Tom Liwas jüngste Platte trägt den verrätselten Titel „Primzahlen in Bardo“. Primzahlen dürfte man noch zuordnen können, bei Bardo handelt es sich um Bewusstseinszustände nach der Lehre des tibetanischen Buddhismus. Olaf Zelewski sprach mit Tom Liwa, wie das alles zusammenhängt.

Foto: Saskia Lippold

Ist das noch Tom Liwa? Oder welche Stimmen singen da zu mir? Mag sich dieser Tage der ein oder andere Fan fragen, wenn das neue Liwa-Album auf dem Plattenteller rotiert. Etwas ist anders. In diesen Tagen erscheint Liwas neues Studioalbum, dieses Mal eingespielt mit der Leuchtturm Band und nicht mit seinen langjährigen Begleiter*innen, den Flowerpornoes. Anlässlich der Veröffentlichung vom fulminanten, neuen Album „Primzahlen im Bardo“ sprachen wir über seine Arbeit an den neuen Songs, deren Vielschichtigkeit sich bereits über die letzten Alben andeutete und die sich durch eine Multiperspektivitität des lyrischen Ichs auszeichnen. Die Texte sind von einer intuitiven Qualität geprägt, die ihresgleichen sucht. Die wie beiläufig gesungenen Lyrics öffnen Räume, die einem den Boden wegziehen können, jedoch nicht ohne einen gleich darauf sanft wieder abzusetzen. Doch danach läuft es sich anders.

Tom, Deine letzten Alben, die Du allesamt auf.

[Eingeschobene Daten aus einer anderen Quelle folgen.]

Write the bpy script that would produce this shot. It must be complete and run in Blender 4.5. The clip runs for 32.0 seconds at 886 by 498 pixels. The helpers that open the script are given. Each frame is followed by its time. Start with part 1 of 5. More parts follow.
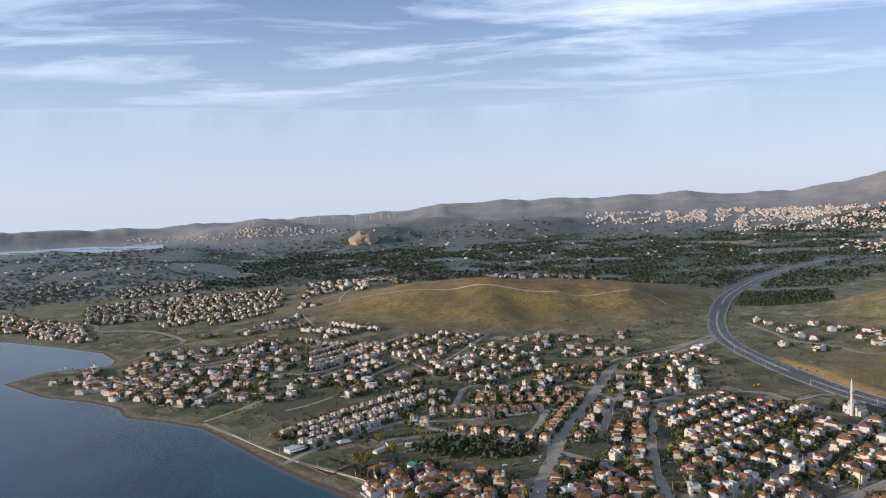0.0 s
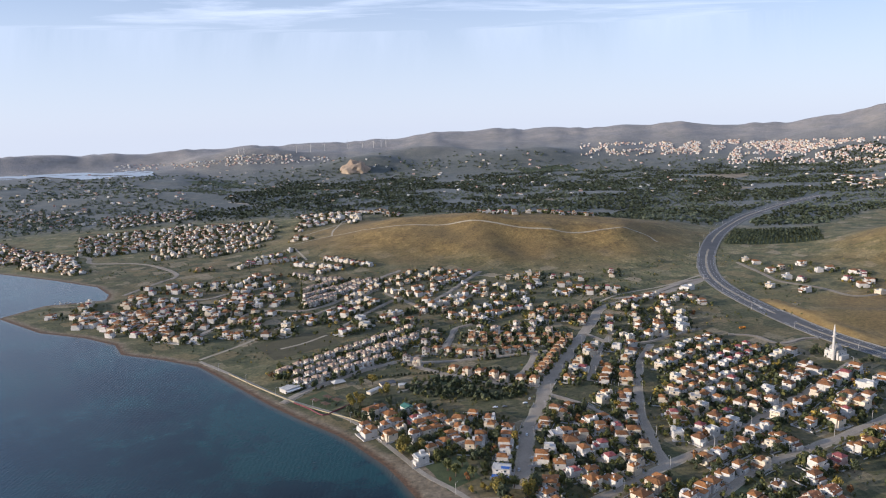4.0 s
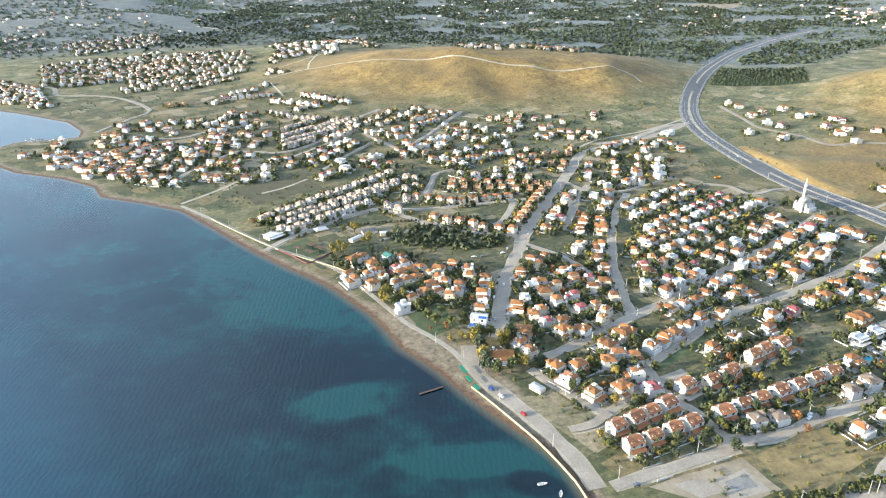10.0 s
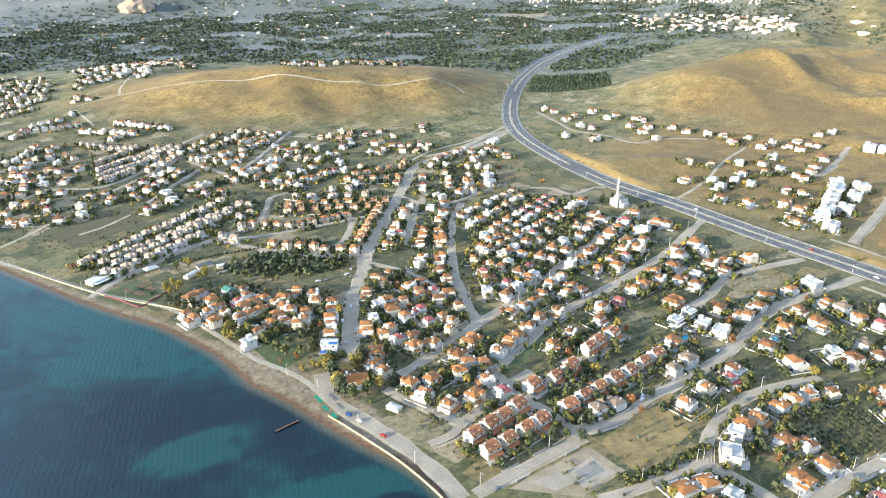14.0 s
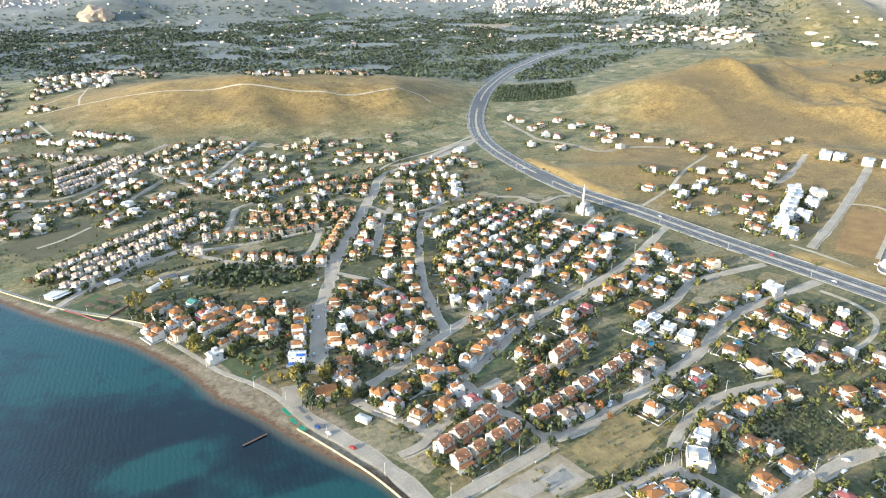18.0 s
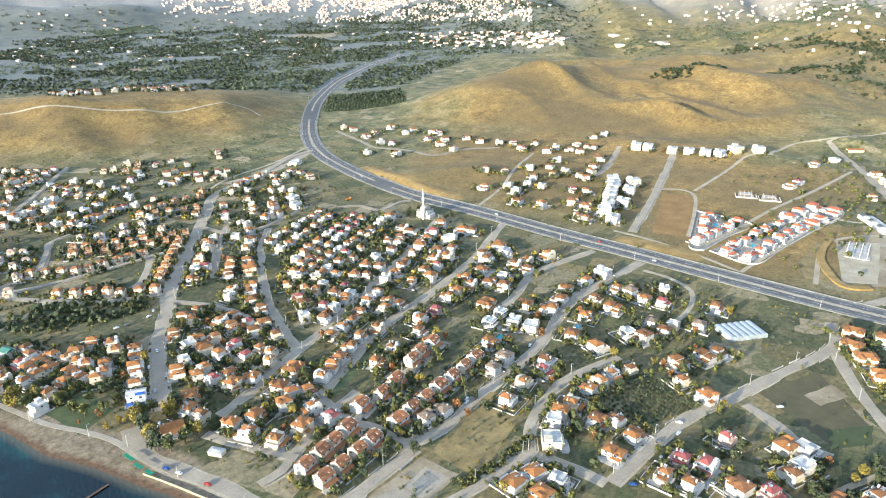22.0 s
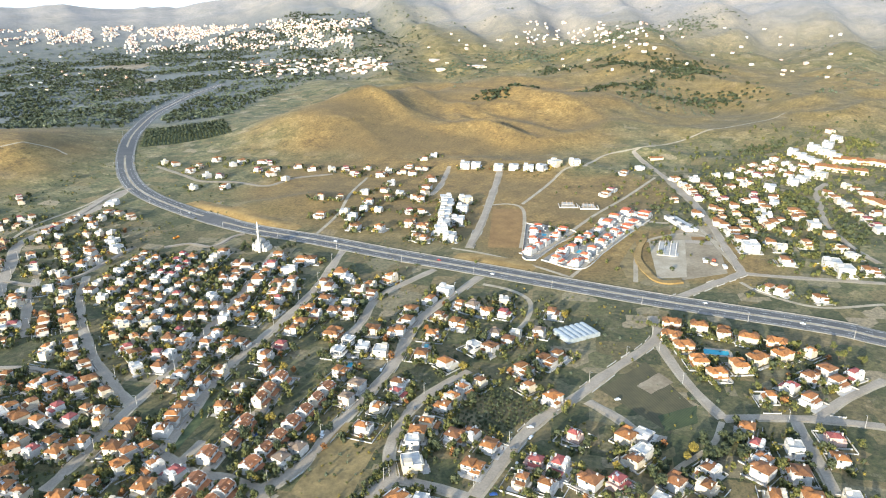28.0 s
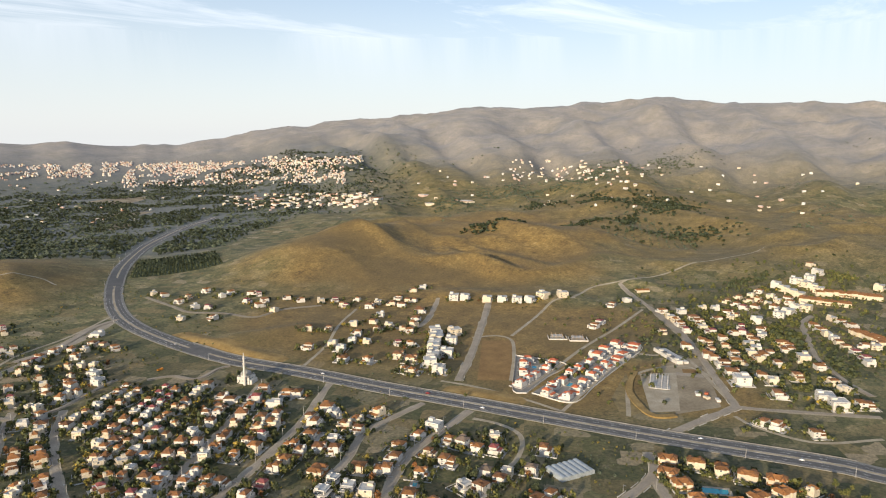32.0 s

Bandcamp veröffentlicht hattest („Der, den mein Freund kannte“, „Morgenstimmung“, „Eine andere Zeit“), sind sowohl musikalisch als auch textlich heterogen. „Der, den mein Freund kannte“ ist ein leises Album, welches sich auf eine besondere Weise unter anderem mit dem Sterben befasst. „Morgenstimmung“ steht dem entgegen, indem es viele Stimmen und Stimmungen abbildet. „Eine andere Zeit“ ist teilweise Pop. Ist das gewollt? Oder entstehen diese unterschiedlichen Räume, die Du da aufmachst, erst beim Schreiben der Songs?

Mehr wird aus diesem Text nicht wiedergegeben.